Some records
[Start]

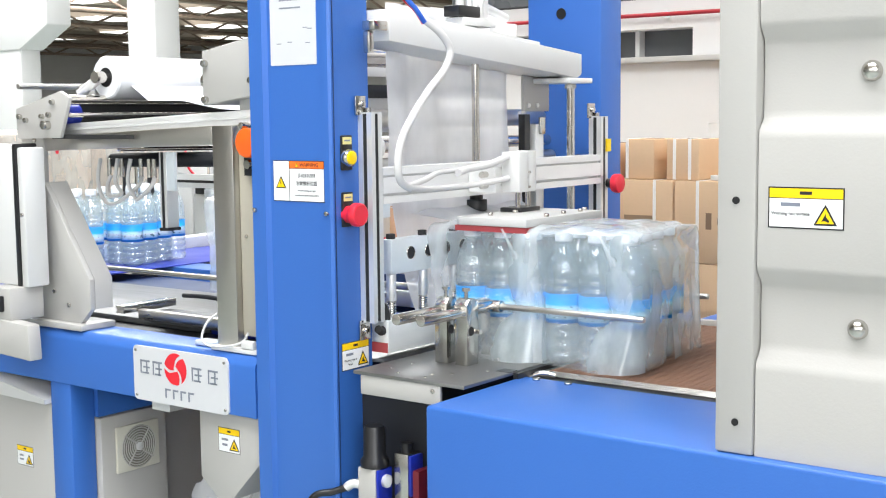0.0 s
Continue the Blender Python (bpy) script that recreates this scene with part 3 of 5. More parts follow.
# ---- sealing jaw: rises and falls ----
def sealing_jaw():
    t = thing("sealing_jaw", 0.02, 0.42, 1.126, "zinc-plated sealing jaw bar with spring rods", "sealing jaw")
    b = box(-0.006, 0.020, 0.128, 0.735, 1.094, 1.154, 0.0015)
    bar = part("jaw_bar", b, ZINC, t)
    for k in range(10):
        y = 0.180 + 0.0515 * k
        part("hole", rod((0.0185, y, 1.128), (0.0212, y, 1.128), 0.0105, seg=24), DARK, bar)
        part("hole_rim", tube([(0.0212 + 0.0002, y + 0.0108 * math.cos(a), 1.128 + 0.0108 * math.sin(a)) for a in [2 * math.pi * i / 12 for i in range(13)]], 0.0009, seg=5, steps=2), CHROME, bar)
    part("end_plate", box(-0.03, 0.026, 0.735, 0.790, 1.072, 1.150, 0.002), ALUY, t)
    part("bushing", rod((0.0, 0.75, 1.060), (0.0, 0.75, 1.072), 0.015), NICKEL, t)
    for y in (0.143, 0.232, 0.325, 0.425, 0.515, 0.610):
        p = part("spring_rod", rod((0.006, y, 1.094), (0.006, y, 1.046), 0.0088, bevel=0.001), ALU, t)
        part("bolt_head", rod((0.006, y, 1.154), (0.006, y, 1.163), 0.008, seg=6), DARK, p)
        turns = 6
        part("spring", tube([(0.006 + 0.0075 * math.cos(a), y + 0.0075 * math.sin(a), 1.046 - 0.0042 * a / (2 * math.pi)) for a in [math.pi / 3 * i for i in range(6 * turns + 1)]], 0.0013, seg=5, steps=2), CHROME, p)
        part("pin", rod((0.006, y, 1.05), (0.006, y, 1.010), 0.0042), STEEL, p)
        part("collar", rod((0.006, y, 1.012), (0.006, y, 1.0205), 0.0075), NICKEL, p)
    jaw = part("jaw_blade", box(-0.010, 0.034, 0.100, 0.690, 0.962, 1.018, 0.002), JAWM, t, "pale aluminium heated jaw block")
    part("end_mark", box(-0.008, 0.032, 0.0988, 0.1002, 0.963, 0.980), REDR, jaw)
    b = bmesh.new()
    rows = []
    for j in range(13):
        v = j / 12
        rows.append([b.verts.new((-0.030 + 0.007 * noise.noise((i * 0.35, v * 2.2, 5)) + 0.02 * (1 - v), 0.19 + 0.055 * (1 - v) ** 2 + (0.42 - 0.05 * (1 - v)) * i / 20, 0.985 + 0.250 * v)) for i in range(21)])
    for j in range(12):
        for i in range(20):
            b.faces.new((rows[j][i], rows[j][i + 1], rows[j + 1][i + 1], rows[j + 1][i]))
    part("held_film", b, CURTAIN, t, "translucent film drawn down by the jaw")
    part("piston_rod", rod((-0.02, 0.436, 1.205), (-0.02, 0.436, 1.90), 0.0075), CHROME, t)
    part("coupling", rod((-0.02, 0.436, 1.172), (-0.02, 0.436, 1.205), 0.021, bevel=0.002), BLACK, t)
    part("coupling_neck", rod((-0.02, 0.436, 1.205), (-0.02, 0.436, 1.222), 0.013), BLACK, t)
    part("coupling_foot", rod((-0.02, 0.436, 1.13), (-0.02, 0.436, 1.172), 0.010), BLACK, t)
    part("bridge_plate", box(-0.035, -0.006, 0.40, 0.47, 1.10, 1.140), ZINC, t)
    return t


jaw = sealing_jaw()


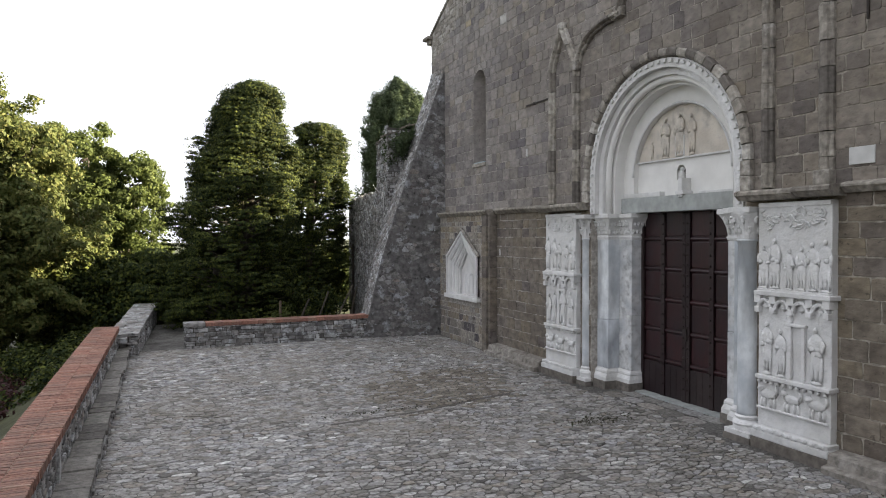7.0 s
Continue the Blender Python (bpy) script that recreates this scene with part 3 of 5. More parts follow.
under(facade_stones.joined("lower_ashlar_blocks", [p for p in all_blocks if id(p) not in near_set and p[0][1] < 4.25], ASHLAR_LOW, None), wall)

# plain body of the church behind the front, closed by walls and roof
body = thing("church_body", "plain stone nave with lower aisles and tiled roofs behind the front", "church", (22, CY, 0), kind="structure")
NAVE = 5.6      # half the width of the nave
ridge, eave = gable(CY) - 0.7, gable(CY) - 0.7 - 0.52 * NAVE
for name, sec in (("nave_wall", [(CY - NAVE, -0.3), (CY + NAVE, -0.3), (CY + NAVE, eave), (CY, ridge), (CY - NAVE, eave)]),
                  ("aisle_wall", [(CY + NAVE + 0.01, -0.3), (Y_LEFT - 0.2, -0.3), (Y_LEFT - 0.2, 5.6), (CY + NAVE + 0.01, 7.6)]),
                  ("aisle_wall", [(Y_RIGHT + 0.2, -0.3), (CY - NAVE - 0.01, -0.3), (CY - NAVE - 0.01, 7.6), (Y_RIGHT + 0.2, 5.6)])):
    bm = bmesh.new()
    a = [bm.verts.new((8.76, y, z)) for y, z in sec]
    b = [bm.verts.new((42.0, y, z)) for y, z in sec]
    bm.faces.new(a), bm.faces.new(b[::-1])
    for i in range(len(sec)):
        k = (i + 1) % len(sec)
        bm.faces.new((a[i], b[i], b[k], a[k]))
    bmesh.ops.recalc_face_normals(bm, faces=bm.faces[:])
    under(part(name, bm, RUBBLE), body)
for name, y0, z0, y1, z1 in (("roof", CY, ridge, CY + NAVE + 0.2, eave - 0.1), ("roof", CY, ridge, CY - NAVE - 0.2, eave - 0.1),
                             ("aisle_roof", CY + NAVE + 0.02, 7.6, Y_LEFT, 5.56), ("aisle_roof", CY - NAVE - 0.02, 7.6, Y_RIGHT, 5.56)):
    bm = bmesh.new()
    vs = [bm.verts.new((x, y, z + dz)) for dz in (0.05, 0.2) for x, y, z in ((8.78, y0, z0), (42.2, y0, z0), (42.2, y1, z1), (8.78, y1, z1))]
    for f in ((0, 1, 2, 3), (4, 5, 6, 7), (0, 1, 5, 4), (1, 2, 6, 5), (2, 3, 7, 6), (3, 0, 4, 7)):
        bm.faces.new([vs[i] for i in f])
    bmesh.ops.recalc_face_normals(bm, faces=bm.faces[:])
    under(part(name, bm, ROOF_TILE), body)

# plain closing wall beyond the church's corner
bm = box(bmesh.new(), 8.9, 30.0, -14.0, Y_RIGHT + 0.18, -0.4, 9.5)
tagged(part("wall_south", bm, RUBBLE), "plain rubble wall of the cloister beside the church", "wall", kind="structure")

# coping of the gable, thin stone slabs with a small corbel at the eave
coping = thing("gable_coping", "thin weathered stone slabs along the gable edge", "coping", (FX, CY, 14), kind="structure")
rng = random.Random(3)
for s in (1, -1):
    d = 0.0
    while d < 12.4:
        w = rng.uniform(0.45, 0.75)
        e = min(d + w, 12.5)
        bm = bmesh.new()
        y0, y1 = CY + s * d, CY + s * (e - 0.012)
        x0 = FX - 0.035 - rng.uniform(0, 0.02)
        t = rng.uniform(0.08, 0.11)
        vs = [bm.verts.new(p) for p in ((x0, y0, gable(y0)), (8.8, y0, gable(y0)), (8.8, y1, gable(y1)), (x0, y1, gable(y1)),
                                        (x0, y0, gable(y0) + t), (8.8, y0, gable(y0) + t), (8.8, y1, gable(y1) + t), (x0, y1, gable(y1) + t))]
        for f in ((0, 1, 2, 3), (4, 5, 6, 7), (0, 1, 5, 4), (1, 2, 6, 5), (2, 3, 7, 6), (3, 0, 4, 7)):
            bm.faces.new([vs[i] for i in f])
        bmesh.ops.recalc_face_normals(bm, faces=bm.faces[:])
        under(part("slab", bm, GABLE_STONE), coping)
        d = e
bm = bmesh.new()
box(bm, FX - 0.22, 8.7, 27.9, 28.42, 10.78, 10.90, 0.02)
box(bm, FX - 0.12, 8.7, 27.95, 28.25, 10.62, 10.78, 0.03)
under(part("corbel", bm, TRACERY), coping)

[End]
[Start]

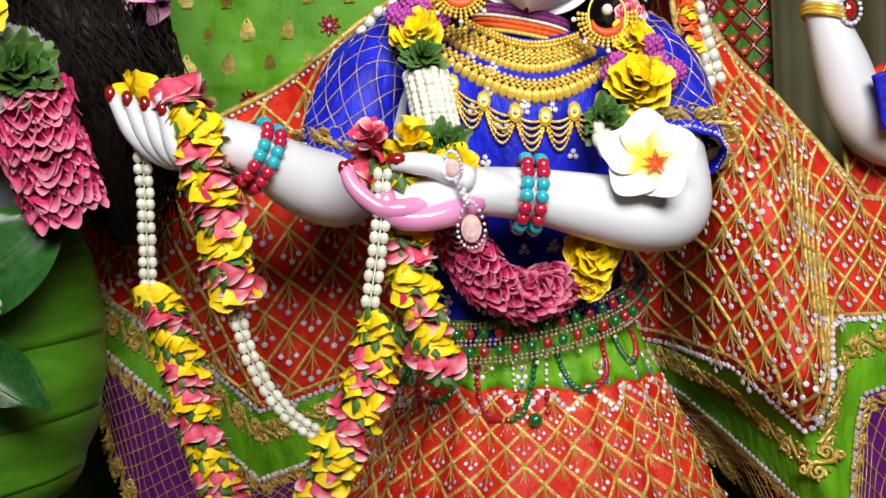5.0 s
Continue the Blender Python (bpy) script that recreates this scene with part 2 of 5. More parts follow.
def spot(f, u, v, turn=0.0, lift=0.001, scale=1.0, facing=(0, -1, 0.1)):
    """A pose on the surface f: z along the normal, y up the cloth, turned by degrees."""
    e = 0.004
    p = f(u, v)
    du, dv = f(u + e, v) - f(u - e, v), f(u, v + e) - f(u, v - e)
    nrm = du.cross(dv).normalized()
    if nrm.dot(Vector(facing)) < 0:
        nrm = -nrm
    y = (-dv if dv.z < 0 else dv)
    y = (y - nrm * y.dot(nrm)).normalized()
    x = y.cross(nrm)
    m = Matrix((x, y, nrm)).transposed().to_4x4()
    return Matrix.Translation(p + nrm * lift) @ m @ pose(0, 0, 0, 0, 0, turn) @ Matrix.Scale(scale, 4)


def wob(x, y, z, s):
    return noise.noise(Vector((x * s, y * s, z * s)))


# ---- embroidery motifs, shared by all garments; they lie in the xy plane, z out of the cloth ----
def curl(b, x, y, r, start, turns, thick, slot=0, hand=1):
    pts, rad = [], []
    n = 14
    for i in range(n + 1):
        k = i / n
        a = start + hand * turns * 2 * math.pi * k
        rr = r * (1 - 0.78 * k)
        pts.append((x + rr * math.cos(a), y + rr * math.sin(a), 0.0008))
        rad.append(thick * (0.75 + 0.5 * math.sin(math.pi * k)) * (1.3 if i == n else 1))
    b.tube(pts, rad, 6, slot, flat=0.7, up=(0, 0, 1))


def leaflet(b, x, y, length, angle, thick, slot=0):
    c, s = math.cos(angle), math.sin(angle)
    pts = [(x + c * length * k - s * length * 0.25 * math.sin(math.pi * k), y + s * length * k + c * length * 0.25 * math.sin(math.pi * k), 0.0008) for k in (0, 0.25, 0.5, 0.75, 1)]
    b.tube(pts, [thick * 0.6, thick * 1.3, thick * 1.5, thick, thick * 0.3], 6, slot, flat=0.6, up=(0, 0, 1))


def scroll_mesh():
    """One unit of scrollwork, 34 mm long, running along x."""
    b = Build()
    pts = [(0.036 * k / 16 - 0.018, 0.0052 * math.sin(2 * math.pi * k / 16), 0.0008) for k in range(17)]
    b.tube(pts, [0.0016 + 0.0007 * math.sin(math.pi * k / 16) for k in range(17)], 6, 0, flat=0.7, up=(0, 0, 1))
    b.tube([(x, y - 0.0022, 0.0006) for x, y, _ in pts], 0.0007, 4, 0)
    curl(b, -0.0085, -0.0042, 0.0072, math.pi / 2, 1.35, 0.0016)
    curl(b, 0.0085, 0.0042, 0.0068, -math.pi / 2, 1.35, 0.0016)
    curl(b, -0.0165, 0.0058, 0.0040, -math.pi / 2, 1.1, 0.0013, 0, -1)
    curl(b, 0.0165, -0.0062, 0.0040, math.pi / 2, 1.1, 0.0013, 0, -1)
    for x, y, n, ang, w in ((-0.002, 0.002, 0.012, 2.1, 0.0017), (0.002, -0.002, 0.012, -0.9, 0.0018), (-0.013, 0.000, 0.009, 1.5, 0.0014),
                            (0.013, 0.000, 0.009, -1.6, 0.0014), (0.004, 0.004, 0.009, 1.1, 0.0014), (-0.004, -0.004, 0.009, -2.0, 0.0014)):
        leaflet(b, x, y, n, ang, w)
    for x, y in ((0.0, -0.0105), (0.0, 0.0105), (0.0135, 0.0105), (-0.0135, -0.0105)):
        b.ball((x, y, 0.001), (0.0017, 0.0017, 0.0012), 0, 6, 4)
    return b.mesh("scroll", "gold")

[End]

Filter for "with". Return all lines that hold it.

Expected output >>
Continue the Blender Python (bpy) script that recreates this scene with part 3 of 5. More parts follow.
    t = thing("sealing_jaw", 0.02, 0.42, 1.126, "zinc-plated sealing jaw bar with spring rods", "sealing jaw")
Continue the Blender Python (bpy) script that recreates this scene with part 3 of 5. More parts follow.
body = thing("church_body", "plain stone nave with lower aisles and tiled roofs behind the front", "church", (22, CY, 0), kind="structure")
# coping of the gable, thin stone slabs with a small corbel at the eave
Continue the Blender Python (bpy) script that recreates this scene with part 2 of 5. More parts follow.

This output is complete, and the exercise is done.